If you want to find a geek in a British shopping center and you don’t fancy braving Games Workshop, one of your best options is Maplin. It’s a specialist electronic products and components store that is roughly equivalent to Radio Shack.
Maplin is celebrating its 40th anniversary this year and has marked the occasion in its latest catalog with a series of product listings from past catalogs, many of which look a little odd or unlikely in hindsight, though some were definitely trendsetters. They include the following, listed at their original prices and not adjusted for inflation. The prices don’t include VAT (a sales tax), which was 15 percent for most of the years covered here.
VHS Video Alarm (1994, £22.95, equivalent to approximately US$35)
This was a motion-sensitive alarm hidden inside the casing of a fake VHS cassette. The idea was that you put it in or on top of your VHS player, meaning that it only protected one specific item from thieves. It’s hard now to imagine that VHS players once offered the perfect value-to-portability ratio for a thief, particularly now that some British supermarkets have been known to sell DVD players for less than some DVD movies. As with many vintage Maplins products, you could save money by buying and assembling it from a components kit.
Hard Disk Drives (1994)
These were in the “current industry standard” IDE format with manufacturers including Seagate, Connor, Western Digital and Micropolis. Models ranged from 43 megabytes (£93.61, $145) right up to 670 megabytes, right around the capacity of a CD-R (£800, $1,240.)
ZX81 Hi-Res Graphics Module (1988, £29.95, $46)
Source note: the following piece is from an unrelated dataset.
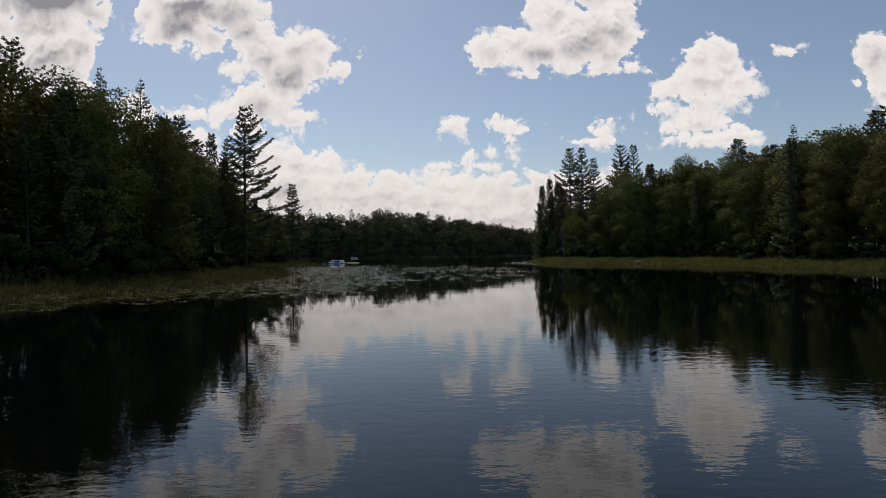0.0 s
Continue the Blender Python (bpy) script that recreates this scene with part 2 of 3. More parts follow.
def plain_material(name, colour, rough=0.5, metal=0.0, dirt=0.25):
    m, t, bsdf, out = material(name)
    coord = t.nodes.new("ShaderNodeTexCoord")
    n = noise_node(t, coord.outputs["Object"], 3.0, 5, 0.6).outputs["Fac"]
    worn = tuple(c * (1 - dirt) for c in colour)
    t.links.new(mix_colour(t, range_node(t, n, 0.35, 0.7), colour, worn), bsdf.inputs["Base Color"])
    bsdf.inputs["Roughness"].default_value, bsdf.inputs["Metallic"].default_value = rough, metal
    return m


def water_material():
    m, t, bsdf, out = material("lake_water")
    bsdf.inputs["Base Color"].default_value = (0.0012, 0.0017, 0.0022, 1)
    bsdf.inputs["Roughness"].default_value = 0.006
    bsdf.inputs["Specular Tint"].default_value = (0.60, 0.86, 1.0, 1)
    bsdf.inputs["IOR"].default_value = 1.333
    coord = t.nodes.new("ShaderNodeTexCoord")
    v = coord.outputs["Object"]
    wide = vec_node(t, "MULTIPLY", v, (0.6, 1.0, 1.0))
    ripples = noise_node(t, wide, 3.4, 3.0, 0.5).outputs["Fac"]
    swell = noise_node(t, wide, 0.35, 2.0, 0.5).outputs["Fac"]
    # breeze: a stirred patch near the start of the water, calm further on
    split = t.nodes.new("ShaderNodeSeparateXYZ")
    t.links.new(v, split.inputs[0])
    calm = range_node(t, split.outputs[1], 4.0, 26.0, 1.0, 0.16)
    gust = range_node(t, noise_node(t, v, 0.05, 3.0).outputs["Fac"], 0.35, 0.65, 0.55, 1.2)
    level = math_node(t, "MULTIPLY", calm, gust)
    h = math_node(t, "MULTIPLY", ripples, math_node(t, "MULTIPLY", level, 0.0065))
    h = math_node(t, "MULTIPLY_ADD", swell, 0.0045, h)
    tiny = noise_node(t, wide, 9.0, 2.0, 0.5).outputs["Fac"]
    h = math_node(t, "MULTIPLY_ADD", tiny, math_node(t, "MULTIPLY", level, 0.0016), h)
    b = node(t, "ShaderNodeBump", Strength=1.0, Distance=1.0)
    t.links.new(h, b.inputs["Height"])
    t.links.new(b.outputs[0], bsdf.inputs["Normal"])
    return m


M_WATER = water_material()
M_GROUND = grained_material("forest_floor", (0.022, 0.020, 0.011), (0.045, 0.042, 0.018), 0.35, rough=0.95)
# the wet margin under the sedge is thatch, not litter
_t = M_GROUND.node_tree
_b = _t.nodes["Principled BSDF"]
_xyz = _t.nodes.new("ShaderNodeSeparateXYZ")
_t.links.new(_t.nodes.new("ShaderNodeNewGeometry").outputs["Position"], _xyz.inputs[0])
_litter = _b.inputs["Base Color"].links[0].from_socket
_t.links.new(mix_colour(_t, range_node(_t, _xyz.outputs[2], 0.30, 0.55), (0.052, 0.058, 0.017), _litter), _b.inputs["Base Color"])
M_NEEDLE = foliage_material("pine_needles", (0.100, 0.104, 0.052), (0.130, 0.134, 0.066), 0.14)
M_SPRUCE = foliage_material("spruce_needles", (0.082, 0.090, 0.048), (0.106, 0.115, 0.060), 0.12)
M_LEAF = foliage_material("broad_leaves", (0.098, 0.104, 0.032), (0.138, 0.143, 0.045), 0.28)
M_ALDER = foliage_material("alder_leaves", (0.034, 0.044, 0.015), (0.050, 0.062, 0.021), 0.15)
M_LEAF_PALE = foliage_material("pale_birch_leaves", (0.15, 0.165, 0.036), (0.23, 0.235, 0.060), 0.40)
M_GRASS = foliage_material("marsh_grass", (0.078, 0.088, 0.022), (0.112, 0.118, 0.034), 0.30)
# darker copy of the marsh grass: the left shore's tree shade put into colour
M_GRASS_SHADED = foliage_material("shaded_marsh_grass", (0.058, 0.064, 0.018), (0.088, 0.092, 0.030), 0.22)
M_BARK = grained_material("bark", (0.030, 0.025, 0.020), (0.070, 0.058, 0.046), 3.0, (1, 1, 0.25), 0.9, 0.8)
M_DEAD = grained_material("bleached_wood", (0.07, 0.064, 0.055), (0.15, 0.138, 0.12), 4.0, (1, 1, 0.2), 0.85, 0.6)
M_ROCK = grained_material("granite", (0.045, 0.043, 0.042), (0.100, 0.096, 0.094), 1.3, (1, 1, 1), 0.85, 0.7, 0.04)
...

The computer had been out for several years and surpassed by numerous more powerful alternatives at this point, but the graphics add-on was designed to give it a bit more life. It allowed you to draw your own graphics at up to a 256 x 192 pixel resolution, albeit in black and white only. The possibilities were not quite endless according to the catalog: “draw lines, circles and triangles, and produce fillings and textures.”
Morse Code Key (1982, £1.57/£4.57, $2.43/$7.09)
This came in beginner and professional editions, the latter having a cast metal base, fine adjustment tool and over ride switch.
Quadrophonic Synthesizer (1979, £17.35, $26.92)
This device — with the glorious brand name of the Brazennose Quodaptor — was a pre-Dolby Surround way of simulating surround sound audio using your existing hi-fi and an extra couple of speakers. In effect, it was the forerunner of the Dolby Pro Logic 2 component of modern A/V receivers, so at the equivalent of about $80 at today’s prices you can see why some people might have gone for it.
Hero Jr Robot (1986, £499 kit/£749 assembled, $775/$1,160)
With 32K ROM and an optional 16K of ROM or RAM, this was ideal for people who wanted to recreate the parts of Rocky IV that even Stallone fans can’t defend. It doesn’t really seem that Hero did much apart from move about and recite pre-programmed songs and poems, though for an extra £120 you could buy an infra-red motion detector.
Fiber Optic Table (1979, £123.38 small/£147.00 large, $191/228)
This isn’t any more exciting than it sounds: it’s a glass-topped table filled with whirls of fiber optic cables that make up a changing “swirling” color effect. That said, the manufacturers deserve credit for coming up with the creative selling point that you could unscrew the legs and hang it as a piece of wall art.
MAPSAT Weather Satellite Receiving System (1990, £58.95, $91)
Yep, all you needed to do was find a way to get the antenna in the right position (the 2012 catalog notes a broom handle and sticky tape was one option) and you could pick up signals from US and Russian weather satellites and output the images to a BBC B or Amstrad computer or even copy to video tape to watch on television.
Nickel Cadmium Battery Charger (1980, £7.85, $12.18 not including battery)
The basic concept hasn’t changed over the years, but efficiency certainly has. In the worst example, using this to charge a D cell (“flashlight”) battery took 45 hours of charging to get 28 minutes of use.
Peritelevision A/V Interface Cable (1992, £7.95, $12.34)
The name of this then-now product isn’t familiar today, but this is what is better known as a SCART lead and was — until the emergence of HDMI — the most common all-in-one connector in Europe, if not as popular elsewhere. It has 21 pins and allows you to carry composite, component, S-Video and stereo audio signals over a single cable with a standard connector, heavily reducing cabling headaches.
Light Emitting Diode (1973, 44p, 68c)
This was one of the flagship products in the first ever Maplin catalog (and, ironically, on our shopping list on our last visit to the store.) It was available only in red and white: as we covered on the 50th birthday of the LED, it took many years to figure out how to produce the increasingly higher wavelengths for each new color.